Tale andare terreno sarà un viaggio della mente e del cuore, poiché solo in tal modo possiamo dirigerci verso Dio mentre continuiamo a dimorare fra i viventi. Che un simile viaggio hic et nunc sia una possibilità aperta a tutti, rimane il postulato fondamentale e, per Dante, la base dottrinale su cui egli può costruire l'allegoria della Divina Commedia.

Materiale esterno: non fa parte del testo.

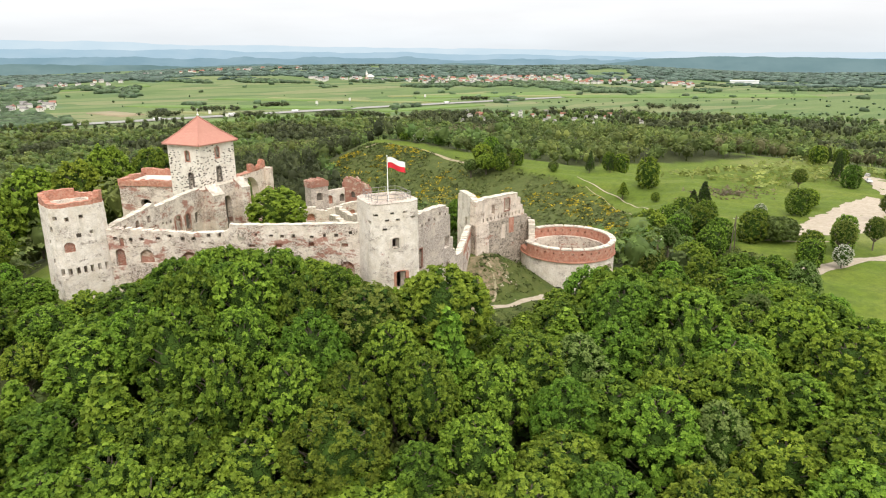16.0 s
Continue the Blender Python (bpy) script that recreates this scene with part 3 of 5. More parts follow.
# --- sloping wall on the mound ---
slope_wall, slp, slL = wall_run("sloping_wall", -9.4, 99.5, 1.1, 112.2, (-1, 3), [(0, 8.4), (4, 7.9), (9, 8.4), (14.2, 9.2), (16.2, 9.4)], 1.0, m_wall, "low broken wall climbing a grassy mound, brick showing under its coping", seed=12, amp=0.06)

sl_low = ragged([(6.6, 7.3), (9.6, 7.7), (14.0, 8.2), (16.0, 8.3)], 14, 0.5, 0.12)
shell("brick_course", [(u, z - 0.95) for u, z in sl_low] + sl_low[::-1], [], 0.1, lambda u, d, z: slp(u, d - 0.06, z), m_brick, slope_wall, "red brick course under the coping", cut=1.0)
# --- gatehouse ruin beside the barbican ---
hb_holes = [rect(4.86, 10.95, 0.95, 1.9), rect(8.75, 11.1, 1.5, 2.5)]
hb_bl = [(rect(2.2 + i * 1.02, 9.85, 0.36, 0.7), 0.5, m_dark) for i in range(11)] + [(rect(8.4, 6.2, 1.1, 2.6), 0.12, m_coping), (rect(6.1, 8.0, 0.5, 0.5), 0.4, m_dark)]
hb_low = [(rect(7.9, 5.6, 1.3, 2.9), 0.05, m_pink), (rect(10.1, 6.4, 1.5, 3.1), 0.03, m_brick), (rect(6.1, 8.0, 0.5, 0.5), 0.4, m_dark), (rect(3.6, 7.2, 0.3, 0.4), 0.4, m_dark), (rect(13.2, 6.5, 0.6, 1.0), 0.3, m_dark)]
gate_ruin, hbp, hbL = wall_run("gatehouse_ruin", 1.3, 110.95, 17.1, 114.4, (-3, -5), [(0, 9.55), (13.9, 9.55), (14.2, 9.4), (14.9, 8.6), (16, 8.4)], 1.5, m_gate,
                               "ruined gatehouse with two empty windows above beam holes", [], hb_low, seed=21, amp=0.03, step=0.7, coping=False)
top = ragged([(0, 14.0), (3, 14.3), (11.9, 14.2), (12.2, 13.0), (12.7, 12.2), (13.2, 11.2), (13.7, 10.4), (13.9, 9.7)], 22, 0.7, 0.06)
shell("upper_wall", [(0, 9.5), (13.9, 9.5)] + top[::-1], hb_holes + [h[0] for h in hb_bl[:11]], 1.4, lambda u, d, z: hbp(u, d + 0.06, z), m_pink, gate_ruin, "plastered upper storey wall")
# dark slabs in the beam holes, in place of their shade
for loop, depth, bmat in hb_bl[:11]:
    plate("beam_hole", loop, depth, hbp, bmat, gate_ruin)
band("coping", top, hbp, m_coping, gate_ruin, thick=1.4)
surround("window_frame", hb_holes[1], 0.16, 0.3, hbp, m_brickpatch, gate_ruin, "brick window edging", proud=0.02)
side = gate_ruin
Ls, sp = straight(3.6, 121.3, 1.58, 112.1)
topz = ragged([(0, 12.4), (1.2, 14.4), (5.2, 14.6), (Ls, 14.1)], 31, 0.7, 0.08)
s_holes = [arch(3.2, 11.0, 0.6, 1.5), rect(5.2, 8.3, 1.0, 1.7)]
shell("side_wall", [(0, 2), (Ls, 2)] + topz[::-1], s_holes, 1.2, sp, m_white, side, "pale plastered side wall")
band("coping", topz, sp, m_coping, side, thick=1.2)
Lb, bp = straight(14.4, 123.4, 3.6, 121.4)
shell("rear_wall", [(0, 0), (Lb, 0)] + ragged([(0, 6.5), (5, 6.2), (8.5, 7.2), (Lb, 9.0)], 32, 0.7, 0.2)[::-1], [], 1.1, bp, m_pink, side)
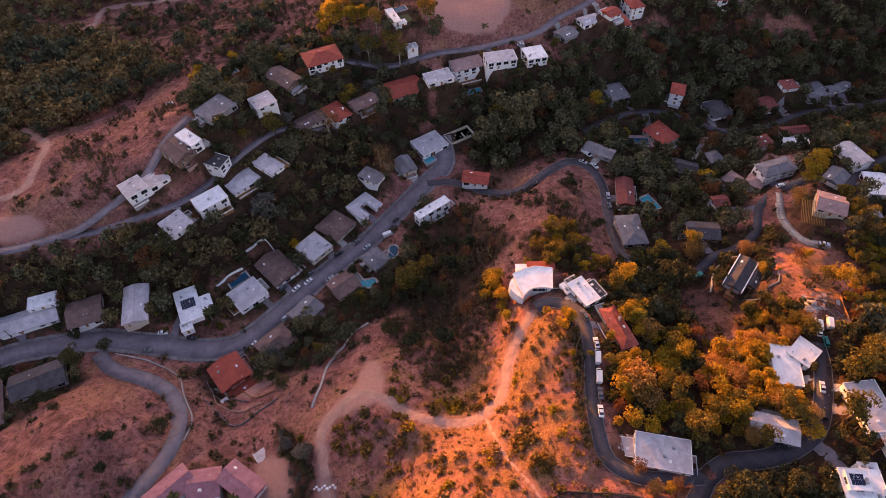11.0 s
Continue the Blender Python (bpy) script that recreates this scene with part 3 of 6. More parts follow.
GRADED = {}     # bare, levelled dirt
GRADED["building_plot"] = [(-1, 130), (3, 139), (4.5, 147), (7, 151), (11, 151.5), (16, 147.5), (19.5, 148), (33, 154), (42, 154.5), (44, 150), (35, 147), (25, 143), (18.5, 138.7), (12, 133.5), (8, 128)]
GRADED["track_fork"] = [(-40, 196), (-30, 212), (-28, 224), (-22, 224), (-18, 205), (-26, 198)]
GRADED["pink_yard"] = [(-68, 166), (-56, 164), (-50, 172), (-56, 184), (-66, 186)]
GRADED["red_yard"] = [(-95, 222), (-78, 214), (-66, 222), (-72, 230), (-100, 234)]
GRADED["north_knoll"] = [(10, 446), (40, 448), (52, 470), (30, 490), (4, 484), (-4, 462)]
GRADED["slope_scar"] = [(186, 357), (192, 363), (208, 361), (214, 354), (205, 350), (192, 352)]
GRADED["road_pad"] = [(-224, 288), (-212, 302), (-196, 304), (-187, 297), (-186, 292), (-204, 287)]
GRADED["far_quarry"] = [(-160, 540), (-110, 540), (-100, 600), (-170, 600)]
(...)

Se il protagonista del viaggio riflesso è un «chiunque», allora il tempo del suo viaggio sarà un corrispondente «qualsivoglia tempo». Molti si sono immessi in questo itinerarium mentis nel passato, molti ancora vi si immetteranno fino alla fine del tempo. Dobbiamo considerare che esso ha luogo anche ora, in molti cuori cristiani. Il tempo del viaggio allegorico è, così, un passato, un presente o un futuro, senza che ciò comporti differenza; il che vuol dire che il suo tempo è «qualsivoglia tempo» . E se pensiamo di nuovo al viaggio letterale per questo riguardo, di nuovo notiamo la fondamentale differenza fra il letterale e l'allegorico. Protagonista e luogo d'azione non potrebbero essere determinati con più esattezza nell'uno, o con minor precisione nell'altro; e quanto al tempo, non penseremo che il viaggio letterale abbia avuto luogo più di una volta, o che mai potrebbe aver luogo di nuovo, mentre l'itinerarium mentis è un evento che si ripete nel cuore cristiano, nello svolgersi del tempo, più e più volte.

È vero che, passando attraverso il Purgatorio, Dante più d'una volta menziona la propria attesa di un ritorno, di un proprio ripercorrere nuovamente questo cammino. Ma è chiaro che ogni suo viaggio di ritorno dovrà necessariamente essere ben diverso da quello che il poema ci raffigura. Quando tornerà a questo luogo, non vi sarà un Virgilio a guidarlo, non vi sarà una Beatrice venuta ad incontrarlo sulla vetta del monte. Il ritorno attraverso il Purgatorio, se avverrà, sarà nella dimensione della «condizione di anime dopo la morte», e non sarà allegorico.